Tuesday, December 20, 2005

Christmas in the Hospital

I love Christmas. A bunch. I love the trees, the trimmings, the presents, the generosity, all of it. However, we’ve had a couple of rough ones.

Christmas 2000. Sheryl is 4 months pregnant. I’ve been at my first job after teaching for 6 months. December 18, 2000. The business is closing and they are laying all 3 of the employees off. However, the roughest one we had was two years later.

Christmas 2003 looked like it was going to be a good one. I had just accepted a job with my current company. My contract with my previous company, EDS, was going to allow me to do some part time work with them through the next few months, providing some extra money. Kinsey was two and a half and was really getting some idea of the Santa Claus Christmas thing.

December 23, 2003. I totaled out my car. Turned into a lane where I thought a car was turning and it went straight. So there went a car that’s been a good one for us and now we have to start thinking about another one.

Christmas Eve. We go to my parents’ house to do Christmas. The benefit of having both sets of parents close is that we get to see them both at all holidays. So we were going to Sheryl’s parents on Christmas Day. Kinsey got some really nice toys: some Little People stuff, some Toy Story things including a big Woody doll that talks when you pull his string. I got a guitar. Things were very nice, except for that nagging wrecked car in the back of our minds.

Until we started noticing that Kinsey wasn’t breathing very easily. It wasn’t very noticeable for a while, but my mom mentioned it. She and dad are both nurses (as well as my sister and now my brother), so they broke out the stethoscopes and listened. On their recommendation, we called the on call pediatrician and she recommended that we take Kinsey to the Vanderbilt ER. We did it and the doctors put her on oxygen. She wasn’t getting enough O2 into her lungs and it was causing her to breathe so shallowly. So they put a mask on her and said that if the O2 came up and stayed up on its own, she’d be able to go home.

Have you ever tried to keep a mask on a 2 year old? I’m sure a few of you might have Not the easiest job in the world. She didn’t like the smell. She didn’t like the feel of it. She was tired (all of this happening around midnight on Christmas Eve). Her O2 levels wouldn’t stay up so the doctors said she had to be admitted and would have to stay on the mask all night. So here we are, Christmas Eve, and Kinsey has to spend the night in the Vanderbilt Children's Hospital, just before they opened the new building.

Well, Sheryl sent me home to get some clothes for them and I brought back a little Christmas tree that I got from Walgreen’s too (never thought I’d be thankful for the “Shop on Every Corner,” but there you have it). Sheryl sent me back home to get some sleep so that I’d be able to help out some more the next day.

I got there on Christmas Day and Kinsey was doing much better.

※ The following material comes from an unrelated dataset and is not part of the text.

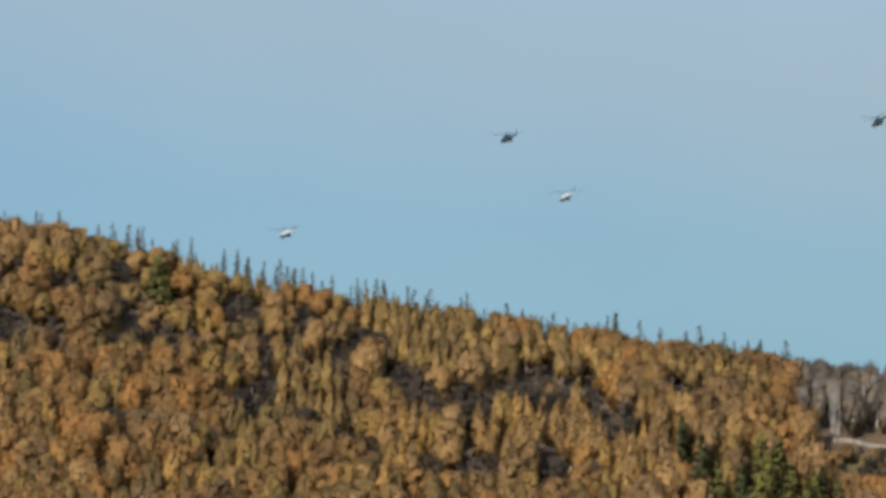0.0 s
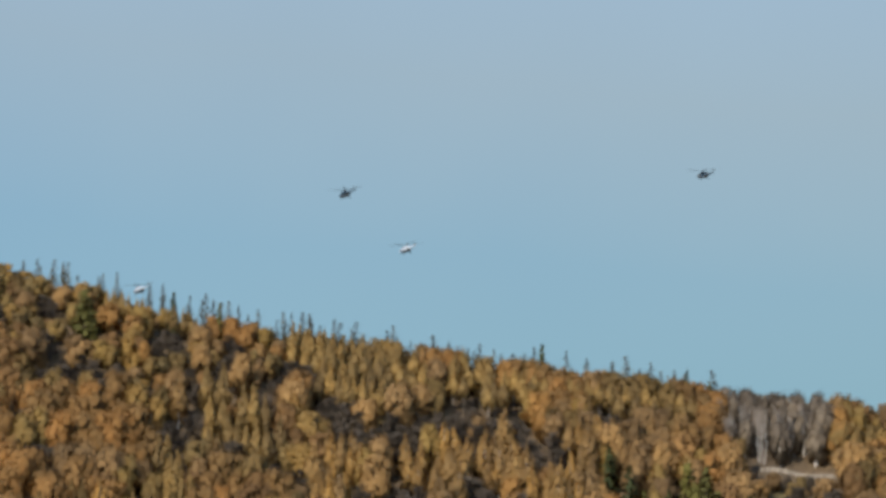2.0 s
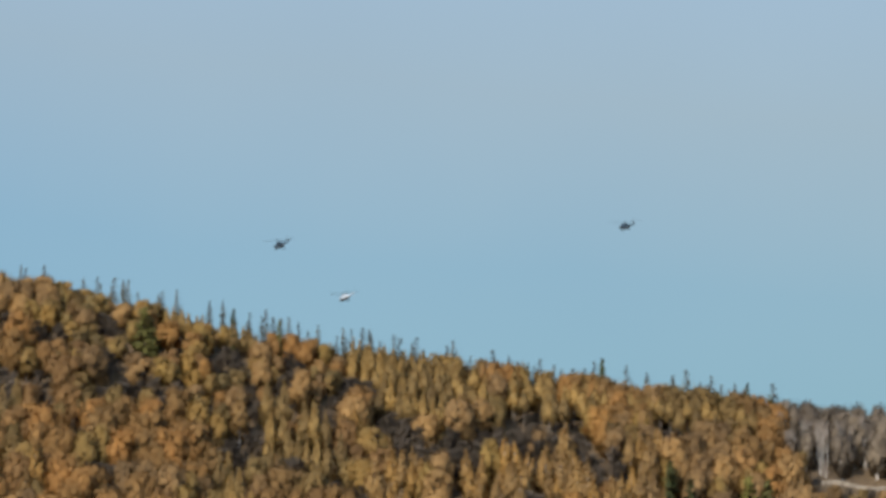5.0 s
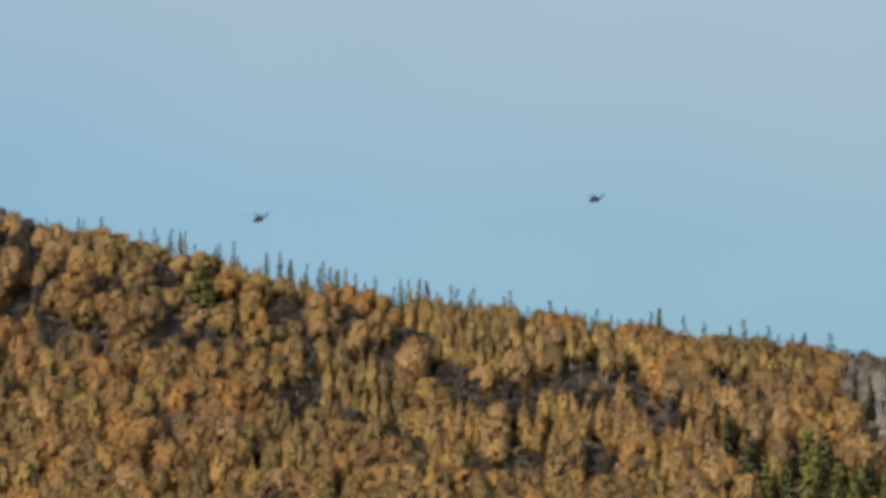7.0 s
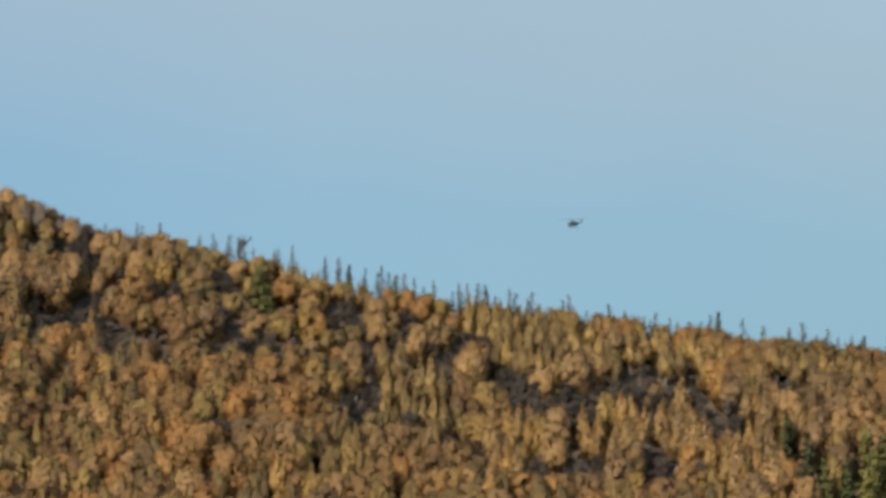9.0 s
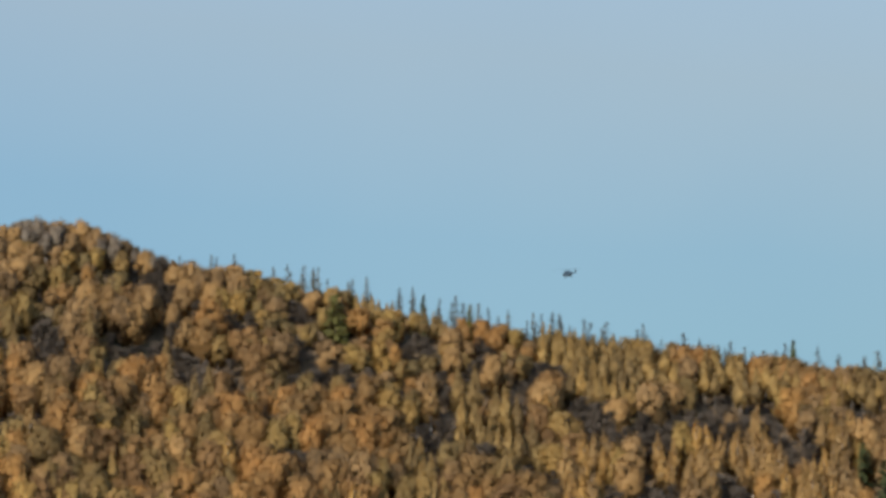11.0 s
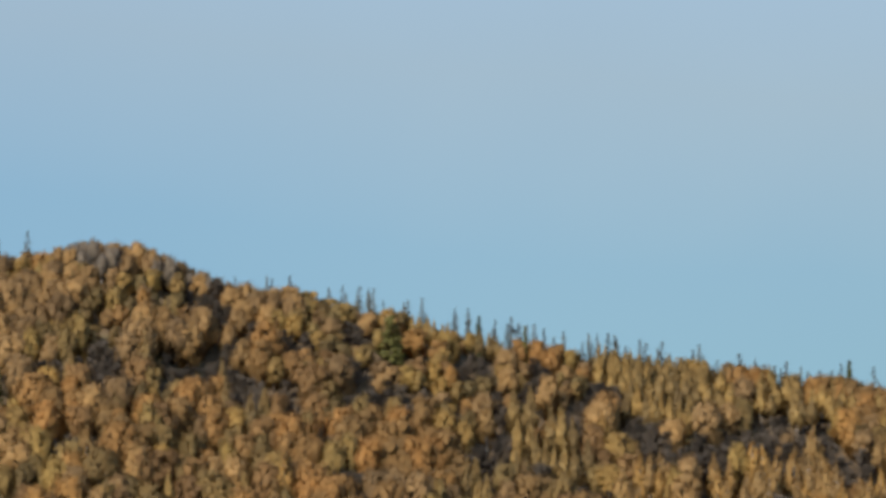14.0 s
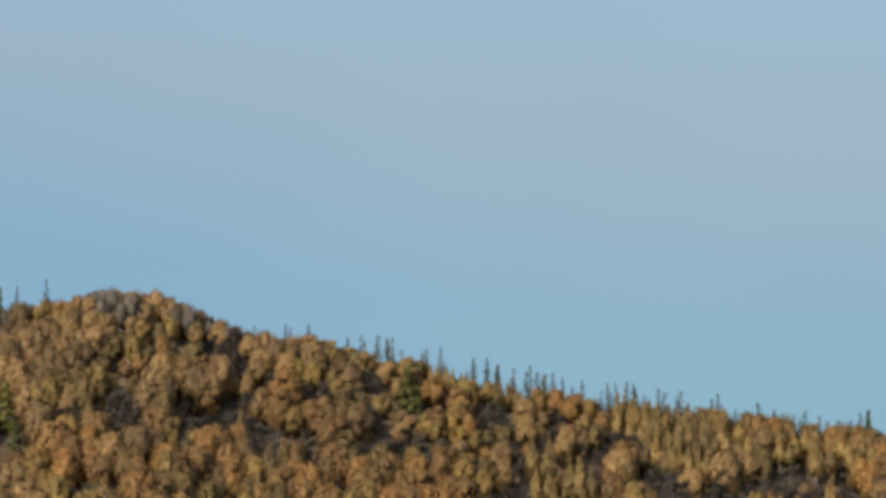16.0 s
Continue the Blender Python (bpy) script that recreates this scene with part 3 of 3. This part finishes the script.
def fill_far_wood(rest):
    """The woods round about, out of sight or too many to count, as one mesh of simpler trees."""
    rng = random.Random(8)
    shapes = []
    for i in range(4):
        sh = Shape()
        r = np.random.default_rng(300 + i)
        limb(sh, (0, 0, -0.6), (0, 0, 9), 0.25, 0.05, 5)
        pts, way = on_lobes(r, [(0, 0, 7.5, 3.0, 4.2), (1.2, 0.5, 6, 2.4, 2.6), (-1.1, -0.6, 8, 2.2, 2.6)], 130)
        leaves(sh, pts, 0.75, r, 0.0, 1.3, way)
        shapes.append((np.vstack(sh.v), sh.f))
    places = [(x, y, h / 12) for _, x, y, h, _, _ in rest]
    y = 730.0
    while y < 1016:
        x = -420.0
        while x < 420:
            px, py = x + rng.uniform(-3, 3), y + rng.uniform(-3, 3)
            x += 8
            if ground_z(px, py) > 14 and not (-178 < px < 136 and py < 974 and near_view(px, py)):
                places.append((px, py, rng.uniform(0.7, 1.0) * (0.75 if py > 940 else 1)))
        y += 8
    vs, fs, n = [], [], 0
    for i, (x, y, s) in enumerate(places):
        v, f = shapes[i % 4]
        t = i * 1.7
        c, d = math.cos(t) * s, math.sin(t) * s
        vs.append(v @ np.array(((c, d, 0), (-d, c, 0), (0, 0, s))) + (x, y, ground_z(x, y)))
        fs += [tuple(k + n for k in q) for q in f]
        n += len(v)
    me = bpy.data.meshes.new("far_woods")
    me.from_pydata(np.vstack(vs).tolist(), [], fs)
    me.materials.append(LEAF["oak"])
    tagged(new("far_woods", me), "brown autumn woods spreading along the hill", "woods", kind="stuff")


fill_far_wood(far_trees)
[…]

Her levels weren’t back up to completely normal, but they were getting there. We ended up going home that afternoon and she got to have Christmas with Sheryl’s family on the 26th.

One thing that has always stuck with me is how sad a children’s hospital is on Christmas day. Of all the places a child should be on Christmas, the hospital is the last place you want to be. We were the recipients of some immense kindness of strangers. Kinsey got several stuffed animals and we also got a $25 gift card to GapKids from Tim McGraw and Faith Hill, as did all the kids on the ward. I’m not a fan of their music necessarily, but Sheryl and I are definitely fans of theirs.

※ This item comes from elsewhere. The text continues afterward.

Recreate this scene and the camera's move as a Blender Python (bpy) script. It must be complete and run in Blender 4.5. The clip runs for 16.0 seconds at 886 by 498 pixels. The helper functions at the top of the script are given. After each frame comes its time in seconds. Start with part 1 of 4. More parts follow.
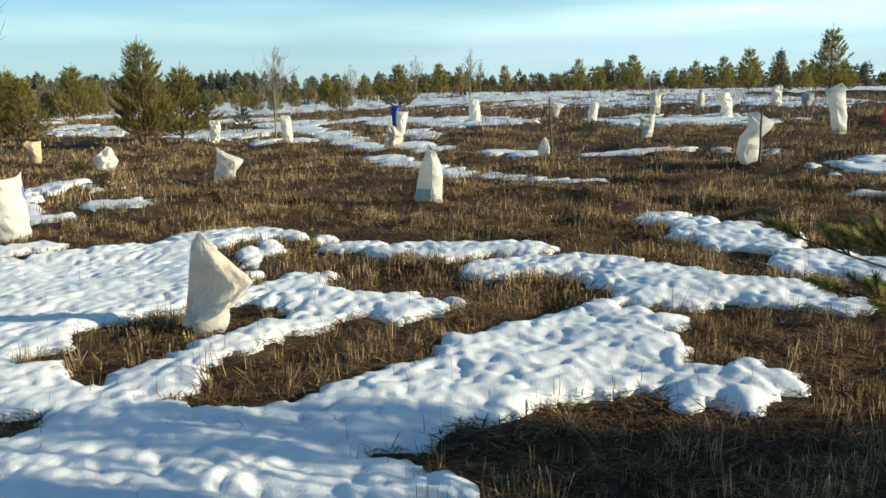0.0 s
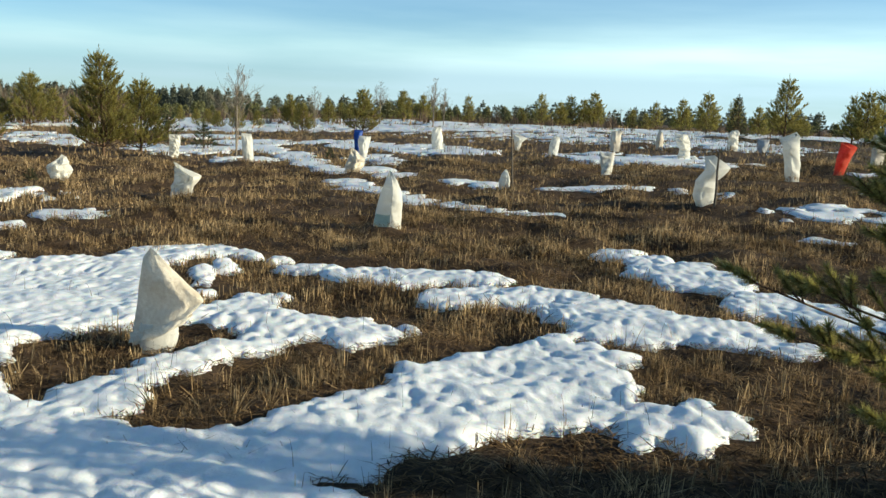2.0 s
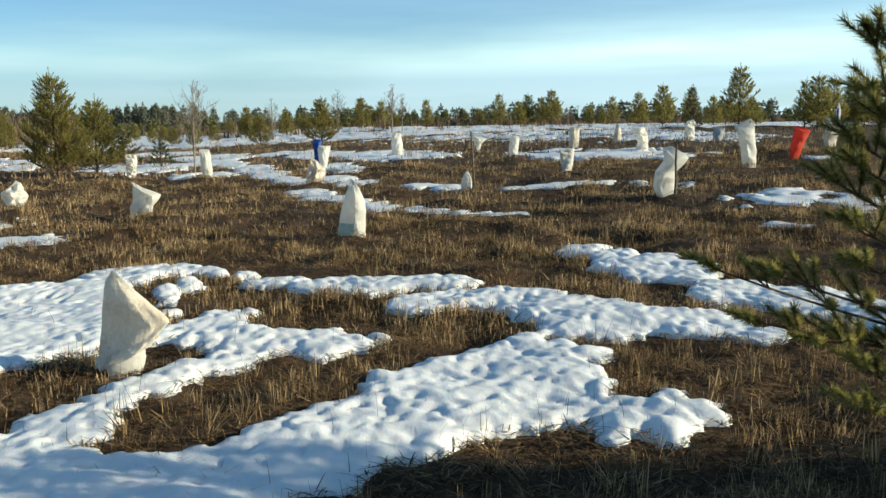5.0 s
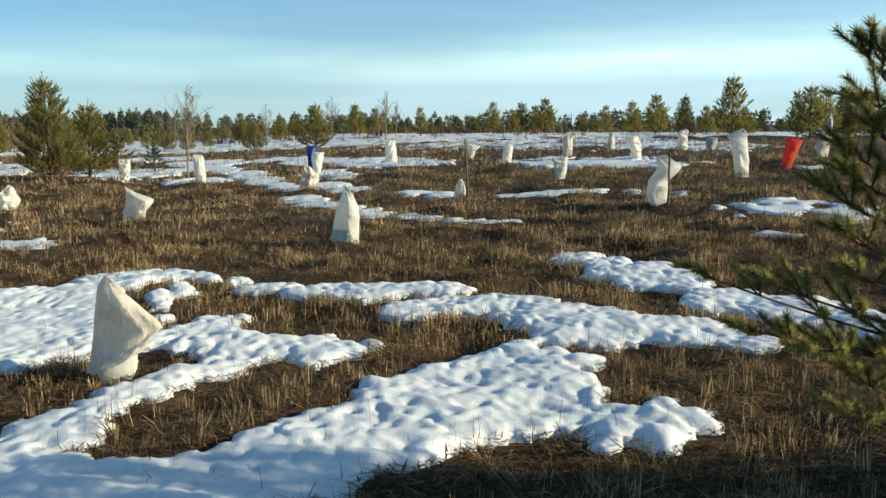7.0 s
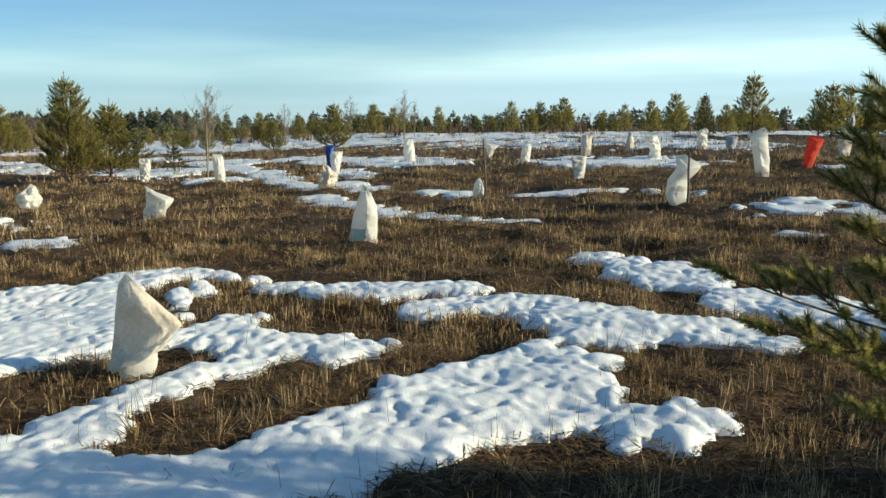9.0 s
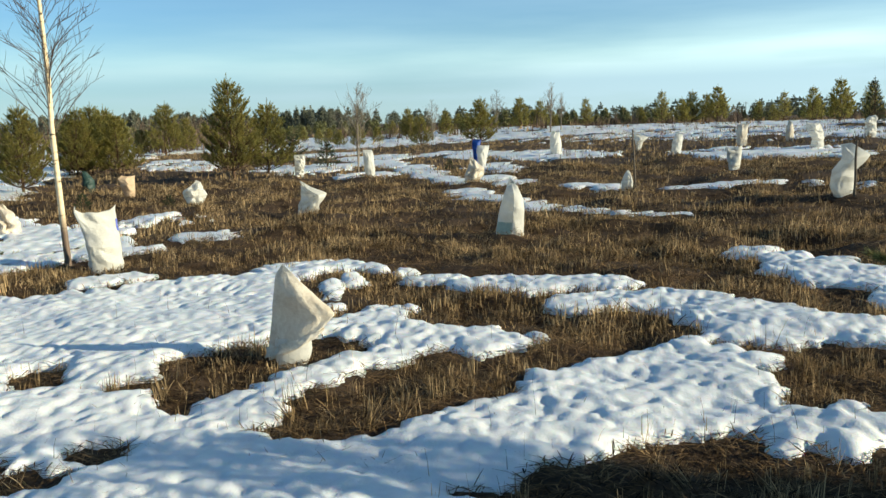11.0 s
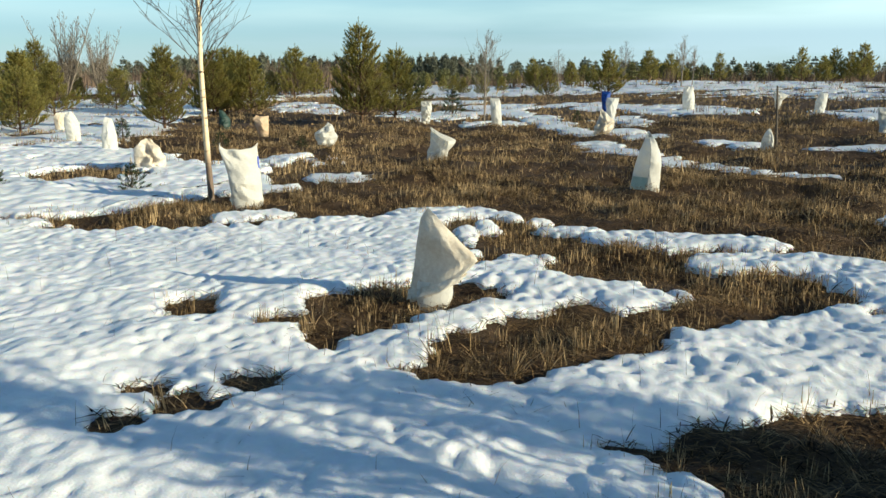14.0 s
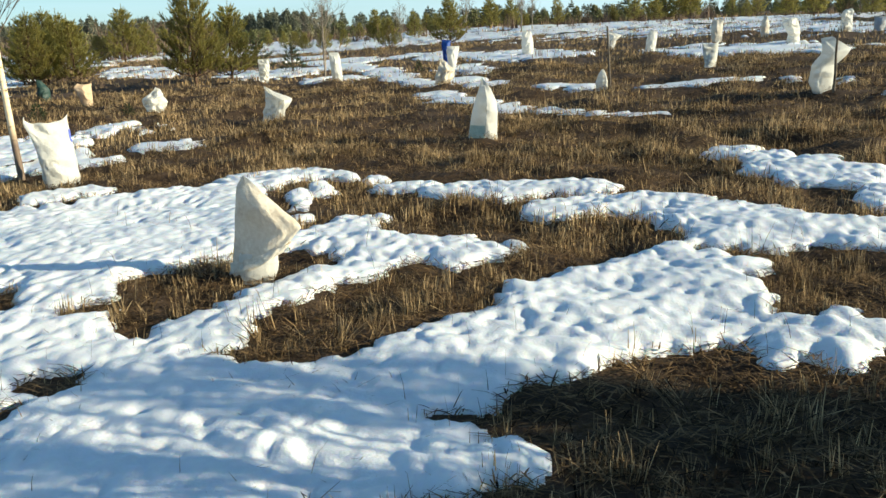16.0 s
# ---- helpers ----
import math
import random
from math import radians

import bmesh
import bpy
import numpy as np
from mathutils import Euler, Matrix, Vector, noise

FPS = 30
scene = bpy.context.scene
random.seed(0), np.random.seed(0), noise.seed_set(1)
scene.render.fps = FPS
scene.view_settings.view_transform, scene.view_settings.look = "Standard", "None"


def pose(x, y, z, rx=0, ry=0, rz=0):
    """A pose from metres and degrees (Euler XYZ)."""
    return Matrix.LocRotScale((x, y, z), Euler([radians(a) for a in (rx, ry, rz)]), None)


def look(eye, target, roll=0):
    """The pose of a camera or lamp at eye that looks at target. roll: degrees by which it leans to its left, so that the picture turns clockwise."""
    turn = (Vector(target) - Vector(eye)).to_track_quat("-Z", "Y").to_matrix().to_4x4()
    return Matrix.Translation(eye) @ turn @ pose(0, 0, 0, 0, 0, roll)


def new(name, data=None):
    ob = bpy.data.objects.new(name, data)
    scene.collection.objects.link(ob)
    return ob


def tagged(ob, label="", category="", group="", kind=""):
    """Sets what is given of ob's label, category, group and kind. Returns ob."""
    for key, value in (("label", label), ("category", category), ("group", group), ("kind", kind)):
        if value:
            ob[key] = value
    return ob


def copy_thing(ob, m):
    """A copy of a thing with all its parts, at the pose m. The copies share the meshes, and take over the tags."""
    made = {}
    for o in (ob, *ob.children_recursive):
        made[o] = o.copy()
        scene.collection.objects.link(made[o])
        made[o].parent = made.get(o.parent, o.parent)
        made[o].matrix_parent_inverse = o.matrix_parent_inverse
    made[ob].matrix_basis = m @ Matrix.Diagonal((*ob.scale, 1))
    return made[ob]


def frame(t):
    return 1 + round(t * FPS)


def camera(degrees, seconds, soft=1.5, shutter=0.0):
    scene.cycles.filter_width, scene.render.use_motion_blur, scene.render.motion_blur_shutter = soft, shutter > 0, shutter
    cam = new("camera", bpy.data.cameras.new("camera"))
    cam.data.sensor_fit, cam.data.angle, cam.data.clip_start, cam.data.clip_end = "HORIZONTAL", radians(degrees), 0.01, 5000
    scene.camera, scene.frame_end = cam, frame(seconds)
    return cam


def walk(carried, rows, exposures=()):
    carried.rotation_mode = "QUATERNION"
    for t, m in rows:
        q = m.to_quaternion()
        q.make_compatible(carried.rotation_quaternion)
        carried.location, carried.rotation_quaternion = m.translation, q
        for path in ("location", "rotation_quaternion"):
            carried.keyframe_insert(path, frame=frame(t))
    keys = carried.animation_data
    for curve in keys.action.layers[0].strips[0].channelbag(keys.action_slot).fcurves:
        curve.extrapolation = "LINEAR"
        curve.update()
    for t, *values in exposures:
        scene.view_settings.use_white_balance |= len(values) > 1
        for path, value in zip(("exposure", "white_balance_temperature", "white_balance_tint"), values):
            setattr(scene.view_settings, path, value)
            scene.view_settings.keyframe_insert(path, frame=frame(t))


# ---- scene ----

# ---- camera and walk ----
cam = camera(53.0, 16.0, soft=1.5)
walk(cam, [
    (0, look((0.062, -0.078, 1.658), (-0.427, 9.746, -0.147), -1.00)),
    (0.5, look((0.062, -0.078, 1.662), (-0.194, 9.785, 0.028), -0.62)),
    (1, look((0.049, -0.071, 1.664), (-0.035, 9.808, 0.118), 0.32)),
    (1.5, look((0.048, -0.062, 1.659), (0.029, 9.823, 0.147), 1.33)),
    (2, look((0.054, -0.045, 1.659), (0.050, 9.843, 0.162), 2.24)),
    (2.5, look((0.050, -0.033, 1.654), (0.050, 9.857, 0.172), 2.24)),
    (3, look((0.057, -0.037, 1.655), (0.080, 9.856, 0.197), 0.95)),
    (3.5, look((0.059, -0.024, 1.652), (0.119, 9.853, 0.090), -0.10)),
    (4, look((0.057, -0.031, 1.659), (0.232, 9.850, 0.127), -0.72)),
    (4.5, look((0.054, -0.029, 1.657), (0.342, 9.856, 0.171), -0.64)),
    (5, look((0.057, -0.030, 1.661), (0.433, 9.858, 0.213), -0.79)),
    (7.5, look((0.050, -0.037, 1.658), (0.512, 9.859, 0.298), -0.29)),
    (8, look((0.049, -0.043, 1.660), (0.456, 9.856, 0.304), -0.15)),
    (8.2, look((0.049, -0.043, 1.657), (0.451, 9.856, 0.300), -0.08)),
    (10.3, look((0.055, -0.014, 1.659), (-0.352, 9.881, 0.270), -1.27)),
    (10.5, look((0.050, -0.017, 1.650), (-0.521, 9.870, 0.264), -1.28)),
    (11, look((0.037, -0.012, 1.645), (-1.340, 9.792, 0.231), -1.48)),
    (11.5, look((0.015, -0.005, 1.642), (-1.852, 9.709, 0.176), -1.15)),
    (12, look((-0.033, -0.002, 1.636), (-2.375, 9.588, 0.037), -0.80)),
    (12.5, look((-0.073, -0.002, 1.633), (-2.578, 9.529, -0.066), -0.59)),
    (13, look((-0.125, 0.000, 1.628), (-2.804, 9.461, -0.190), -0.61)),
    (13.5, look((-0.157, 0.011, 1.622), (-2.897, 9.441, -0.266), -0.12)),
    (14, look((-0.180, -0.001, 1.618), (-2.798, 9.452, -0.327), 0.22)),
    (14.5, look((-0.188, 0.011, 1.609), (-2.509, 9.531, -0.386), 0.18)),
    (15, look((-0.129, 0.072, 1.601), (-0.938, 9.808, -0.533), 1.62)),
    (15.5, look((-0.048, 0.194, 1.610), (-0.763, 9.899, -0.697), 0.08)),
    (16, look((-0.010, 0.312, 1.608), (-1.087, 9.941, -0.864), -2.36)),
], exposures=[(0, 0.60, 6800, -4), (5, 0.57, 6800, -4), (10.5, 0.51, 6800, -4), (14.2, 0.50, 6800, -4), (15, 0.64, 6800, -4), (16, 0.80, 6800, -4)])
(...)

Kinsey’s great and has really gotten into Christmas this year. I would just encourage everyone to think about those who don’t get to enjoy Christmas in the same way that most of us will.

3 comments:

Tiffany said...

Phil-
As you know, my sister spent the first few months of her life in Vandy's NICU. A few years ago (sometime while I was in college; I don't remember the exact year), our family was invited to visit the NICU by the doctor who delivered Tara, and who still works at Vandy. We took donuts (of course) for the waiting room and nurses station. Tara scrubbed up with Dr. Shenai and went into the unit. They walked around and spoke with every family there.

Dr. Shenai introduced her to the frantic parents, and told them a little bit about her story. He told my father that Tara is still the sickest baby he's ever seen live, in almost 30 years of neonatology. But she came out if it, our real-live miracle. To see the hope Tara's story gave those parents was glorious. I get teary thinking about it now.

I don't know what happened to any of those babies - how many survived, what problems they will always live with, etc. - but I know that Tara made a real difference to those families at an unimaginably hard time.

I didn't know that about Kinsey, and I'm so glad it wasn't anything long-lasting.

I hope y'all have a great Christmas this year!

Malia said...

I don't think I never knew about that incident. You've got me thinking about a possible Christmas project this weekend...

Hope all in very uneventful this Christmas!

Donna G said...

Thanks for sharing. I might listen to Tim & Faith with a little less of a grimace myself.